“I woke up this morning a Sachse Mustang,” says Frank Miller, entering his new office at 9449 Church Road, and I’m going home tonight a Lake Highlands Wildcat.”
So began the tenure of LHHS’ newest principal, a 1986 graduate of Highland Park High who has lived in and near Lake Highlands much of his life and says he grew up with a strong attachment to the neighborhood.
“My best friend went to Lake Highlands and my first job was waiting tables at the original Chili’s on Greenville Avenue. We have family raising their children here [LH resident Kendra Jones is his wife’s cousin], and,” he jokes, “I love my White Rock Coffee.”
“I’m very aware of the pride in this area. It’s one of the most attractive things about this area – that the PTA is strong, the community is strong. There is a tradition, and I want to embrace our past and leverage that. I want it to be a calling card for us. At the same time I want to acknowledge our present and aim for our future. I believe this can be one of the best schools in the state.”
Miller taught history, geography, speech and theater before becoming a principal, and before that he learned woodworking from his grandfather and traveled with theatrical productions as a stage carpenter.”
“My first goal is to get to know everyone, to build relationships,” Miller says. “I want to be at as many functions as possible – Chamber events, football games, volleyball, choir, Wrangler performances – whatever is going on. The more you see a kid doing something, the more you can start a conversation.”
Miller says he’ll quickly jump into analyzing ways to improve.
“We just got our state data, and we earned four distinctions, which is wonderful. I need to take apart that data and develop a plan to get better.”
“I want this to be a better bargain than sending a kid to Jesuit or Ursuline or Hockaday,” adds Miller. “I want, when our diploma is side by side with another, for that recruiter or employer to say ‘I know what that means, and that has value.’ Because if our kids are going to go to Stanford and Harvard and Yale, they have to be able to compete nationally.”
Miller, whose previous school had demographics very similar to those of LH’s, said he understands the challenges of Title I schools with at-risk student populations.
“You have to really focus in on your instruction and treat every kid the same. Good instruction is good instruction and it’s targeted and data-driven. I believe whole-heartedly that every parent wants what’s best for their child. We’ll have to look at barriers, but we can harness assets and work together.”

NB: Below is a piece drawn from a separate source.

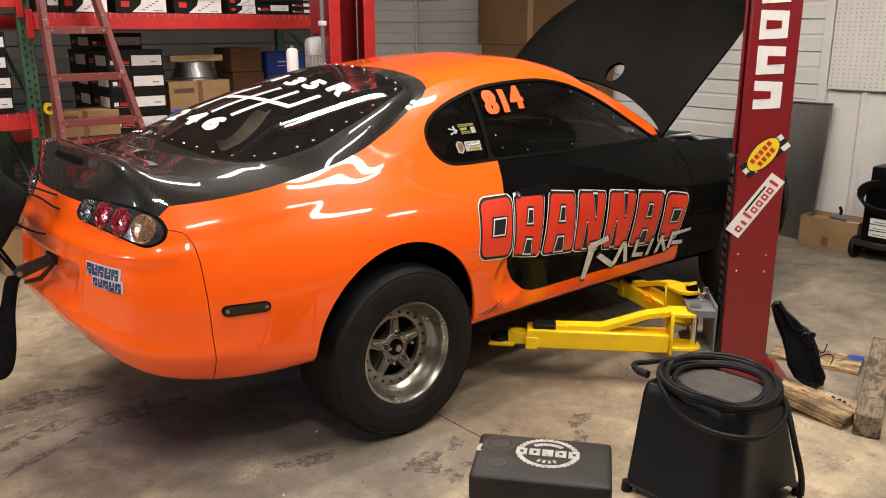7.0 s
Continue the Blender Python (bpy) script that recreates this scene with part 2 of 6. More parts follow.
GREYRUBBER = mat("grey_rubber", (0.06, 0.058, 0.055), 0.7, second=(0.09, 0.086, 0.082), scale=22, bump=0.1, bump_scale=200)
YELLOWDIAL = mat("yellow_scale_print", (0.46, 0.44, 0.03), 0.5, second=(0.30, 0.28, 0.04), scale=60)
HOSE = mat("braided_hose", (0.005, 0.005, 0.0055), 0.45, second=(0.011, 0.011, 0.012), scale=160, bump=0.15, bump_scale=420, spec=0.14)
GREYPAINT = mat("grey_paint", (0.17, 0.175, 0.185), 0.42, second=(0.14, 0.145, 0.152), scale=8, rough2=0.55)
LAMPBODY = mat("lamp_housing", (0.035, 0.036, 0.042), 0.25, 0.2, second=(0.02, 0.02, 0.025), scale=20, coat=1.0)
INTERIOR = mat("dark_interior", (0.022, 0.0212, 0.0205), 0.8, second=(0.036, 0.034, 0.032), scale=6, spec=0.1)
CEILMAT = mat("ceiling_liner", (0.20, 0.195, 0.19), 0.8, second=(0.16, 0.155, 0.15), scale=1.5)


def lens_mat(name, dark, bright, metal=0.3):
    """Moulded lamp lens: small facets of two shades with their own tilt, under a clear cover."""
    ma = mat(name, dark, 0.12, metal, coat=1.0)
    N, L = ma.node_tree.nodes, ma.node_tree.links
    p = N["Principled BSDF"]
    tc, vo, mx, bp, rg = N.new("ShaderNodeTexCoord"), N.new("ShaderNodeTexVoronoi"), N.new("ShaderNodeMix"), N.new("ShaderNodeBump"), N.new("ShaderNodeMapRange")
    vo.inputs["Scale"].default_value = 170.0
    mx.data_type = "RGBA"
    mx.inputs["A"].default_value, mx.inputs["B"].default_value = (*dark, 1), (*bright, 1)
    sep = N.new("ShaderNodeSeparateColor")
    rg.inputs["From Min"].default_value, rg.inputs["From Max"].default_value = 0.45, 0.95
    L.new(tc.outputs["Object"], vo.inputs["Vector"]), L.new(vo.outputs["Color"], sep.inputs[0])
    L.new(sep.outputs[0], rg.inputs["Value"]), L.new(rg.outputs[0], mx.inputs["Factor"])
    L.new(mx.outputs["Result"], p.inputs["Base Color"])
    bp.inputs["Strength"].default_value, bp.inputs["Distance"].default_value = 0.3, 0.003
    L.new(vo.outputs["Distance"], bp.inputs["Height"]), L.new(bp.outputs[0], p.inputs["Normal"])
    return ma


LAMPRED = lens_mat("red_lens", (0.13, 0.006, 0.012), (0.50, 0.03, 0.05))
LAMPCLEAR = lens_mat("clear_lens", (0.035, 0.036, 0.04), (0.32, 0.32, 0.34), 0.5)
LAMPAMBER = lens_mat("amber_lens", (0.20, 0.13, 0.11), (0.52, 0.24, 0.10), 0.4)


def glass_mat(name, tint, gloss=0.06, ior=1.38, dust=0.006):
    """Tinted pane: what passes is dimmed by the tint, the face mirrors by Fresnel, and a thin film of dust lies on it."""
    ma = bpy.data.materials.new(name)
    ma.use_nodes = True
    N, L = ma.node_tree.nodes, ma.node_tree.links
    N.clear()
    out, mx = N.new("ShaderNodeOutputMaterial"), N.new("ShaderNodeMixShader")
    tr, gl, fr = N.new("ShaderNodeBsdfTransparent"), N.new("ShaderNodeBsdfGlossy"), N.new("ShaderNodeFresnel")
    tr.inputs[0].default_value = (*tint, 1)
    gl.inputs["Roughness"].default_value = gloss
    fr.inputs["IOR"].default_value = ior
    L.new(fr.outputs[0], mx.inputs[0]), L.new(tr.outputs[0], mx.inputs[1]), L.new(gl.outputs[0], mx.inputs[2])
    film, df, nz, rg, tc = N.new("ShaderNodeMixShader"), N.new("ShaderNodeBsdfDiffuse"), N.new("ShaderNodeTexNoise"), N.new("ShaderNodeMapRange"), N.new("ShaderNodeTexCoord")
    df.inputs[0].default_value = (0.52, 0.48, 0.44, 1)
    nz.inputs["Scale"].default_value, nz.inputs["Detail"].default_value = 5.0, 5
    rg.inputs["From Min"].default_value, rg.inputs["From Max"].default_value = 0.3, 0.7
    rg.inputs["To Min"].default_value, rg.inputs["To Max"].default_value = dust * 0.6, dust * 1.4
    L.new(tc.outputs["Object"], nz.inputs["Vector"]), L.new(nz.outputs["Fac"], rg.inputs["Value"]), L.new(rg.outputs[0], film.inputs[0])
    L.new(mx.outputs[0], film.inputs[1]), L.new(df.outputs[0], film.inputs[2]), L.new(film.outputs[0], out.inputs[0])
    return ma


GLASS = glass_mat("smoked_side_glass", (0.22, 0.22, 0.22), 0.015, 1.36)
REARGLASS = glass_mat("clear_rear_glass", (0.60, 0.595, 0.58), 0.02, 1.5, 0.014)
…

Miller recently moved to Fate to be nearer his Sachse job with wife Malinda, third grade son Evan, Kindergarten daughter Grace Caroline, and 2-year-old “handful” Amelia, aka Millie. The family enjoys the space and freedom of “country living,” but Miller says they’ll now make a family decision about whether to move back to LH.
Miller says he looks forward to meeting members of the community at LHHS events this fall.